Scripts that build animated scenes
##########
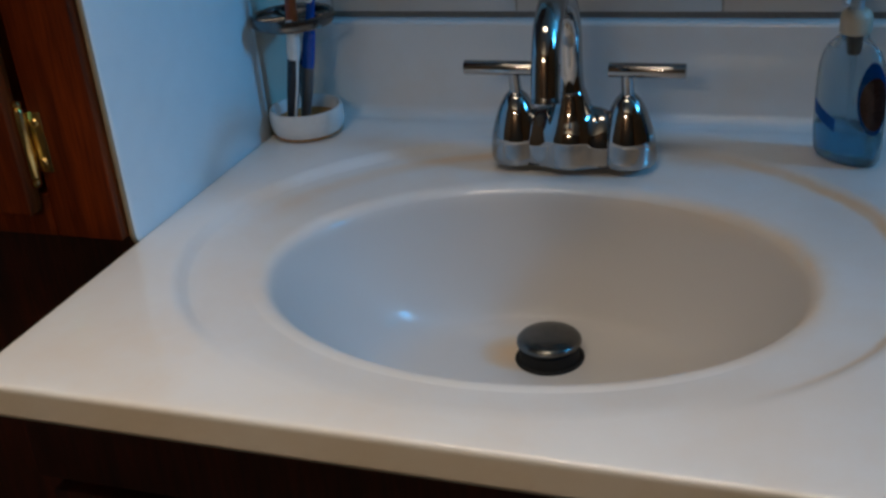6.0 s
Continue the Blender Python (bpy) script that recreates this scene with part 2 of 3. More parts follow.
CHAMBER = mat("brownish_plastic", (0.20, 0.14, 0.10), 0.4, 0.0, 0.2, 60)
COLLAR = mat("cream_plastic", (0.50, 0.43, 0.32), 0.4, 0.0, 0.1, 50)
EDGING = mat("brown_edging", (0.30, 0.22, 0.13), 0.5, 0.0, 0.15, 40)
PUMP = mat("frosted_plastic", (0.42, 0.44, 0.46), 0.35, 0.0, 0.08, 60)
LABELB = mat("blue_label", (0.006, 0.07, 0.26), 0.12, 0.0, 0.15, 90)
BANDB = mat("bright_blue_label", (0.008, 0.13, 0.50), 0.3, 0.0, 0.15, 90)
LABELD = mat("dark_label", (0.055, 0.028, 0.022), 0.12, 0.0, 0.5, 70)
BULB = glow("bulb_glass", (1.0, 0.80, 0.58), 112.0)
FROST = glow("frosted_glass", (1.0, 0.75, 0.53), 0.5)


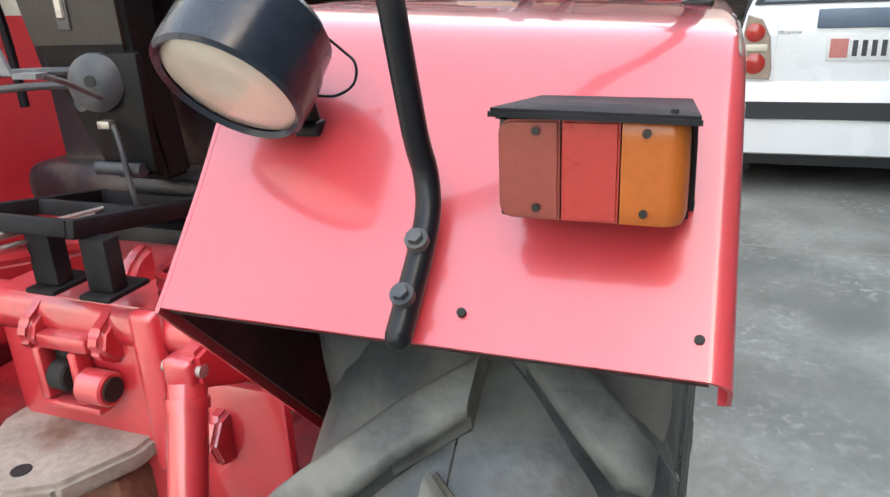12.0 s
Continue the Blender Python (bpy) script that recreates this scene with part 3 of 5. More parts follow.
# ---- parked white car ----
def hatchback():
    X0, YL = 4.55, -0.76           # rear face and its nearer side
    W = 1.50
    y0, y1 = YL - W, YL
    car = empty("hatchback_car", X0 + 1.7, (y0 + y1) / 2, GZ)
    tagged(car, "white small hatchback car parked with its tail to the courtyard", "car")
    def ring(x, z0, z1, inset, top_in):
        pts = []
        for (yy, zz) in ((y0 + inset + 0.05, z0), (y0 + inset, z0 + 0.12), (y0 + inset, (z0 + z1) / 2), (y0 + inset + top_in * 0.3, z1 - 0.05), (y0 + inset + top_in, z1),
                         (y1 - inset - top_in, z1), (y1 - inset - top_in * 0.3, z1 - 0.05), (y1 - inset, (z0 + z1) / 2), (y1 - inset, z0 + 0.12), (y1 - inset - 0.05, z0)):
            pts.append((x, yy, zz))
        return pts
    body = loft(nb(), [ring(X0 + 0.06, 0.28, 1.02, 0.05, 0.10), ring(X0 + 0.10, 0.26, 1.04, 0.012, 0.10), ring(X0 + 0.4, 0.24, 1.06, 0.0, 0.08), ring(X0 + 1.8, 0.24, 1.03, 0.0, 0.05),
                       ring(X0 + 2.7, 0.26, 0.98, 0.0, 0.06), ring(X0 + 3.3, 0.30, 0.86, 0.05, 0.10), ring(X0 + 3.46, 0.34, 0.74, 0.14, 0.16)], close=True)
    part("body", body, CAR_WHITE, car, "white painted body")
    def gring(x, zb, zt, ib, it):
        return [(x, y0 + ib, zb), (x, y0 + (ib + it) / 2, (zb + zt) / 2), (x, y0 + it, zt - 0.03), (x, y0 + it + 0.07, zt), (x, y1 - it - 0.07, zt), (x, y1 - it, zt - 0.03), (x, y1 - (ib + it) / 2, (zb + zt) / 2), (x, y1 - ib, zb)]
    gh = loft(nb(), [[(X0 + 0.09, y0 + 0.05, 1.0), (X0 + 0.13, y0 + 0.09, 1.17), (X0 + 0.24, y0 + 0.265, 1.63), (X0 + 0.28, y0 + 0.33, 1.69), (X0 + 0.28, y1 - 0.33, 1.69), (X0 + 0.24, y1 - 0.265, 1.63), (X0 + 0.13, y1 - 0.09, 1.17), (X0 + 0.09, y1 - 0.05, 1.0)],
                     gring(X0 + 0.7, 1.0, 1.74, 0.05, 0.27), gring(X0 + 1.4, 1.0, 1.74, 0.05, 0.27), gring(X0 + 2.0, 1.0, 1.66, 0.06, 0.27), gring(X0 + 2.75, 0.98, 1.04, 0.10, 0.15)], close=True)
    part("roof", gh, CAR_WHITE, car, "white upper body with upright tail")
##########
- SHORT TASK
Make an exact copy of all entries above, dropping the images.

- FULL OUTPUT
6.0 s
Continue the Blender Python (bpy) script that recreates this scene with part 2 of 3. More parts follow.
CHAMBER = mat("brownish_plastic", (0.20, 0.14, 0.10), 0.4, 0.0, 0.2, 60)
COLLAR = mat("cream_plastic", (0.50, 0.43, 0.32), 0.4, 0.0, 0.1, 50)
EDGING = mat("brown_edging", (0.30, 0.22, 0.13), 0.5, 0.0, 0.15, 40)
PUMP = mat("frosted_plastic", (0.42, 0.44, 0.46), 0.35, 0.0, 0.08, 60)
LABELB = mat("blue_label", (0.006, 0.07, 0.26), 0.12, 0.0, 0.15, 90)
BANDB = mat("bright_blue_label", (0.008, 0.13, 0.50), 0.3, 0.0, 0.15, 90)
LABELD = mat("dark_label", (0.055, 0.028, 0.022), 0.12, 0.0, 0.5, 70)
BULB = glow("bulb_glass", (1.0, 0.80, 0.58), 112.0)
FROST = glow("frosted_glass", (1.0, 0.75, 0.53), 0.5)


12.0 s
Continue the Blender Python (bpy) script that recreates this scene with part 3 of 5. More parts follow.
# ---- parked white car ----
def hatchback():
    X0, YL = 4.55, -0.76           # rear face and its nearer side
    W = 1.50
    y0, y1 = YL - W, YL
    car = empty("hatchback_car", X0 + 1.7, (y0 + y1) / 2, GZ)
    tagged(car, "white small hatchback car parked with its tail to the courtyard", "car")
    def ring(x, z0, z1, inset, top_in):
        pts = []
        for (yy, zz) in ((y0 + inset + 0.05, z0), (y0 + inset, z0 + 0.12), (y0 + inset, (z0 + z1) / 2), (y0 + inset + top_in * 0.3, z1 - 0.05), (y0 + inset + top_in, z1),
                         (y1 - inset - top_in, z1), (y1 - inset - top_in * 0.3, z1 - 0.05), (y1 - inset, (z0 + z1) / 2), (y1 - inset, z0 + 0.12), (y1 - inset - 0.05, z0)):
            pts.append((x, yy, zz))
        return pts
    body = loft(nb(), [ring(X0 + 0.06, 0.28, 1.02, 0.05, 0.10), ring(X0 + 0.10, 0.26, 1.04, 0.012, 0.10), ring(X0 + 0.4, 0.24, 1.06, 0.0, 0.08), ring(X0 + 1.8, 0.24, 1.03, 0.0, 0.05),
                       ring(X0 + 2.7, 0.26, 0.98, 0.0, 0.06), ring(X0 + 3.3, 0.30, 0.86, 0.05, 0.10), ring(X0 + 3.46, 0.34, 0.74, 0.14, 0.16)], close=True)
    part("body", body, CAR_WHITE, car, "white painted body")
    def gring(x, zb, zt, ib, it):
        return [(x, y0 + ib, zb), (x, y0 + (ib + it) / 2, (zb + zt) / 2), (x, y0 + it, zt - 0.03), (x, y0 + it + 0.07, zt), (x, y1 - it - 0.07, zt), (x, y1 - it, zt - 0.03), (x, y1 - (ib + it) / 2, (zb + zt) / 2), (x, y1 - ib, zb)]
    gh = loft(nb(), [[(X0 + 0.09, y0 + 0.05, 1.0), (X0 + 0.13, y0 + 0.09, 1.17), (X0 + 0.24, y0 + 0.265, 1.63), (X0 + 0.28, y0 + 0.33, 1.69), (X0 + 0.28, y1 - 0.33, 1.69), (X0 + 0.24, y1 - 0.265, 1.63), (X0 + 0.13, y1 - 0.09, 1.17), (X0 + 0.09, y1 - 0.05, 1.0)],
                     gring(X0 + 0.7, 1.0, 1.74, 0.05, 0.27), gring(X0 + 1.4, 1.0, 1.74, 0.05, 0.27), gring(X0 + 2.0, 1.0, 1.66, 0.06, 0.27), gring(X0 + 2.75, 0.98, 1.04, 0.10, 0.15)], close=True)
    part("roof", gh, CAR_WHITE, car, "white upper body with upright tail")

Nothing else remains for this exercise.